**DATA PROVIDED**

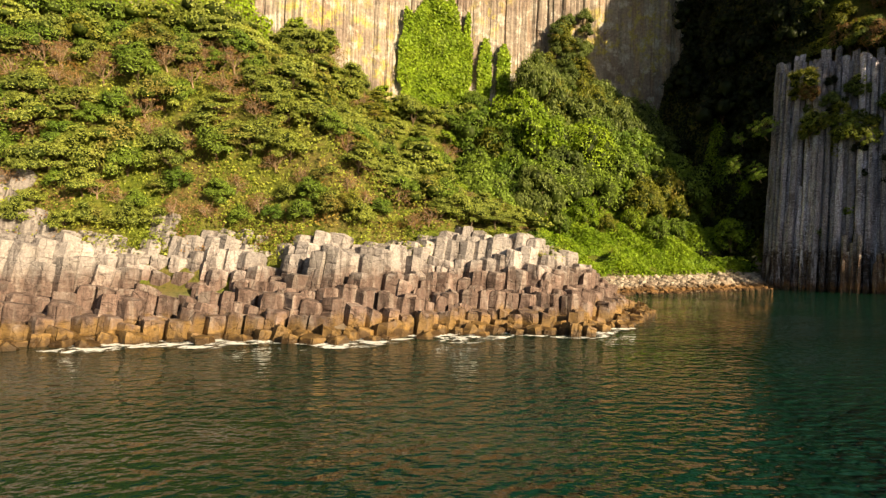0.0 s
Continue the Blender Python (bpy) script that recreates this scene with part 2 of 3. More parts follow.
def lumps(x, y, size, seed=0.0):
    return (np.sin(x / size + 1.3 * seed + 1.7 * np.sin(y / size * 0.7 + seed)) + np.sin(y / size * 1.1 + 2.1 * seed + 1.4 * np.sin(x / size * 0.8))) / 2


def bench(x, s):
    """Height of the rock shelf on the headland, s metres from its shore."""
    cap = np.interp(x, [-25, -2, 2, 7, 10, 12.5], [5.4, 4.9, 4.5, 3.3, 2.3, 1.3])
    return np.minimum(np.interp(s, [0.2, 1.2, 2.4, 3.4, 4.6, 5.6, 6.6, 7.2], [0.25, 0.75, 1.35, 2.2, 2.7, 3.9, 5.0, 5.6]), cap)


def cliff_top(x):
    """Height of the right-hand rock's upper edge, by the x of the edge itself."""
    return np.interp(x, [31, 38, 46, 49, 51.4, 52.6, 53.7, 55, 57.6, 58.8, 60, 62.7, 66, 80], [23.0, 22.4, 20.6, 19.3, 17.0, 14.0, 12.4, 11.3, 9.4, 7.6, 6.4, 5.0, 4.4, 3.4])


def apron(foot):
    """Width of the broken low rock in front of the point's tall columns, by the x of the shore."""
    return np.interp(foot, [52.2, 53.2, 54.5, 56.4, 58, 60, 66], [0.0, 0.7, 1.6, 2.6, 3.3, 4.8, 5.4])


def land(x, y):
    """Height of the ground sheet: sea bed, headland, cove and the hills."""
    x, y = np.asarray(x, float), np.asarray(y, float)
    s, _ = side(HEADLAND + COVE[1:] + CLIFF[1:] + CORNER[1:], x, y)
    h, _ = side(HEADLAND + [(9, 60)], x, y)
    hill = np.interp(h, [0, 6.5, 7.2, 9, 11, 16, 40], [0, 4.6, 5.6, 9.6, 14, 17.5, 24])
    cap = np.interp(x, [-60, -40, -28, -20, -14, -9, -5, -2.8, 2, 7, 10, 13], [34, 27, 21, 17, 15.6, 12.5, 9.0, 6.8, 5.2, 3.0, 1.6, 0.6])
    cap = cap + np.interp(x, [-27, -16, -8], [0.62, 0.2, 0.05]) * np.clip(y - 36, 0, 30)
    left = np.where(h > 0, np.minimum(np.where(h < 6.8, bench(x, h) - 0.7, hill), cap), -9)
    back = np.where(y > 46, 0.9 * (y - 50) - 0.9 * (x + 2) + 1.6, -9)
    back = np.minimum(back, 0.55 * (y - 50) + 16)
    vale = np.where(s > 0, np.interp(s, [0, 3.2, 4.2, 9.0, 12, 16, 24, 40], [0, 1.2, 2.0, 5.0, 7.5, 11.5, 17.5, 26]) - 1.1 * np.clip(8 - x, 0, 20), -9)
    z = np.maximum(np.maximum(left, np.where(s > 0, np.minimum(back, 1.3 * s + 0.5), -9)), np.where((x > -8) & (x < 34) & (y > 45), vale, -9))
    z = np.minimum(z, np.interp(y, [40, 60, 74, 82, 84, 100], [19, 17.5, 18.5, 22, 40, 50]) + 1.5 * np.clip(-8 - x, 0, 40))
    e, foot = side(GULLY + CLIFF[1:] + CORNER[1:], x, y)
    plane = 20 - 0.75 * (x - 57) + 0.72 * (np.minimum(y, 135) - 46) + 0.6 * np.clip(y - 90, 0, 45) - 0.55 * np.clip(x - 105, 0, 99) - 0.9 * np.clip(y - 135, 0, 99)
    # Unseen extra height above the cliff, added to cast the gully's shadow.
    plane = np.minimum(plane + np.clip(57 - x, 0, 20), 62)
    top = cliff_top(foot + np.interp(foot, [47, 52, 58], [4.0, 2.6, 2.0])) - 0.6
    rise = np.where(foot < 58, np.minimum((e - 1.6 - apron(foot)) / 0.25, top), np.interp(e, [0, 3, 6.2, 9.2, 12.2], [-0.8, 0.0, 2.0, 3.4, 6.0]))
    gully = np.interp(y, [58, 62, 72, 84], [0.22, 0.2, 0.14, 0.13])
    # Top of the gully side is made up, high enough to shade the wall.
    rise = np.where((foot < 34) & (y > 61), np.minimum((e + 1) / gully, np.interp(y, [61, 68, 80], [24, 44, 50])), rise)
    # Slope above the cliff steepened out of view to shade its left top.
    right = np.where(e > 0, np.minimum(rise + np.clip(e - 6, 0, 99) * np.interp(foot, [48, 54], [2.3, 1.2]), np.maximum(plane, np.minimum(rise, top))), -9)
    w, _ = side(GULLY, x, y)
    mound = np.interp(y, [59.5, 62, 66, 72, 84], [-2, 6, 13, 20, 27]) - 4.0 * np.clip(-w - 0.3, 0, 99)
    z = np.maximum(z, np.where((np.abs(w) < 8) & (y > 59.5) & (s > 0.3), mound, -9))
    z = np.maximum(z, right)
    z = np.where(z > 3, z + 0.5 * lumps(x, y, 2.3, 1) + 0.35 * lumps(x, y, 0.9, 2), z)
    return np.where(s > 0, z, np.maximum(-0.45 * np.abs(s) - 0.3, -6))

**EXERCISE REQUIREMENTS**
Repeat the data above exactly, but not the pictures.

**REPLY TO THE EXERCISE**
0.0 s
Continue the Blender Python (bpy) script that recreates this scene with part 2 of 3. More parts follow.
def lumps(x, y, size, seed=0.0):
    return (np.sin(x / size + 1.3 * seed + 1.7 * np.sin(y / size * 0.7 + seed)) + np.sin(y / size * 1.1 + 2.1 * seed + 1.4 * np.sin(x / size * 0.8))) / 2


def bench(x, s):
    """Height of the rock shelf on the headland, s metres from its shore."""
    cap = np.interp(x, [-25, -2, 2, 7, 10, 12.5], [5.4, 4.9, 4.5, 3.3, 2.3, 1.3])
    return np.minimum(np.interp(s, [0.2, 1.2, 2.4, 3.4, 4.6, 5.6, 6.6, 7.2], [0.25, 0.75, 1.35, 2.2, 2.7, 3.9, 5.0, 5.6]), cap)


def cliff_top(x):
    """Height of the right-hand rock's upper edge, by the x of the edge itself."""
    return np.interp(x, [31, 38, 46, 49, 51.4, 52.6, 53.7, 55, 57.6, 58.8, 60, 62.7, 66, 80], [23.0, 22.4, 20.6, 19.3, 17.0, 14.0, 12.4, 11.3, 9.4, 7.6, 6.4, 5.0, 4.4, 3.4])


def apron(foot):
    """Width of the broken low rock in front of the point's tall columns, by the x of the shore."""
    return np.interp(foot, [52.2, 53.2, 54.5, 56.4, 58, 60, 66], [0.0, 0.7, 1.6, 2.6, 3.3, 4.8, 5.4])


def land(x, y):
    """Height of the ground sheet: sea bed, headland, cove and the hills."""
    x, y = np.asarray(x, float), np.asarray(y, float)
    s, _ = side(HEADLAND + COVE[1:] + CLIFF[1:] + CORNER[1:], x, y)
    h, _ = side(HEADLAND + [(9, 60)], x, y)
    hill = np.interp(h, [0, 6.5, 7.2, 9, 11, 16, 40], [0, 4.6, 5.6, 9.6, 14, 17.5, 24])
    cap = np.interp(x, [-60, -40, -28, -20, -14, -9, -5, -2.8, 2, 7, 10, 13], [34, 27, 21, 17, 15.6, 12.5, 9.0, 6.8, 5.2, 3.0, 1.6, 0.6])
    cap = cap + np.interp(x, [-27, -16, -8], [0.62, 0.2, 0.05]) * np.clip(y - 36, 0, 30)
    left = np.where(h > 0, np.minimum(np.where(h < 6.8, bench(x, h) - 0.7, hill), cap), -9)
    back = np.where(y > 46, 0.9 * (y - 50) - 0.9 * (x + 2) + 1.6, -9)
    back = np.minimum(back, 0.55 * (y - 50) + 16)
    vale = np.where(s > 0, np.interp(s, [0, 3.2, 4.2, 9.0, 12, 16, 24, 40], [0, 1.2, 2.0, 5.0, 7.5, 11.5, 17.5, 26]) - 1.1 * np.clip(8 - x, 0, 20), -9)
    z = np.maximum(np.maximum(left, np.where(s > 0, np.minimum(back, 1.3 * s + 0.5), -9)), np.where((x > -8) & (x < 34) & (y > 45), vale, -9))
    z = np.minimum(z, np.interp(y, [40, 60, 74, 82, 84, 100], [19, 17.5, 18.5, 22, 40, 50]) + 1.5 * np.clip(-8 - x, 0, 40))
    e, foot = side(GULLY + CLIFF[1:] + CORNER[1:], x, y)
    plane = 20 - 0.75 * (x - 57) + 0.72 * (np.minimum(y, 135) - 46) + 0.6 * np.clip(y - 90, 0, 45) - 0.55 * np.clip(x - 105, 0, 99) - 0.9 * np.clip(y - 135, 0, 99)
    # Unseen extra height above the cliff, added to cast the gully's shadow.
    plane = np.minimum(plane + np.clip(57 - x, 0, 20), 62)
    top = cliff_top(foot + np.interp(foot, [47, 52, 58], [4.0, 2.6, 2.0])) - 0.6
    rise = np.where(foot < 58, np.minimum((e - 1.6 - apron(foot)) / 0.25, top), np.interp(e, [0, 3, 6.2, 9.2, 12.2], [-0.8, 0.0, 2.0, 3.4, 6.0]))
    gully = np.interp(y, [58, 62, 72, 84], [0.22, 0.2, 0.14, 0.13])
    # Top of the gully side is made up, high enough to shade the wall.
    rise = np.where((foot < 34) & (y > 61), np.minimum((e + 1) / gully, np.interp(y, [61, 68, 80], [24, 44, 50])), rise)
    # Slope above the cliff steepened out of view to shade its left top.
    right = np.where(e > 0, np.minimum(rise + np.clip(e - 6, 0, 99) * np.interp(foot, [48, 54], [2.3, 1.2]), np.maximum(plane, np.minimum(rise, top))), -9)
    w, _ = side(GULLY, x, y)
    mound = np.interp(y, [59.5, 62, 66, 72, 84], [-2, 6, 13, 20, 27]) - 4.0 * np.clip(-w - 0.3, 0, 99)
    z = np.maximum(z, np.where((np.abs(w) < 8) & (y > 59.5) & (s > 0.3), mound, -9))
    z = np.maximum(z, right)
    z = np.where(z > 3, z + 0.5 * lumps(x, y, 2.3, 1) + 0.35 * lumps(x, y, 0.9, 2), z)
    return np.where(s > 0, z, np.maximum(-0.45 * np.abs(s) - 0.3, -6))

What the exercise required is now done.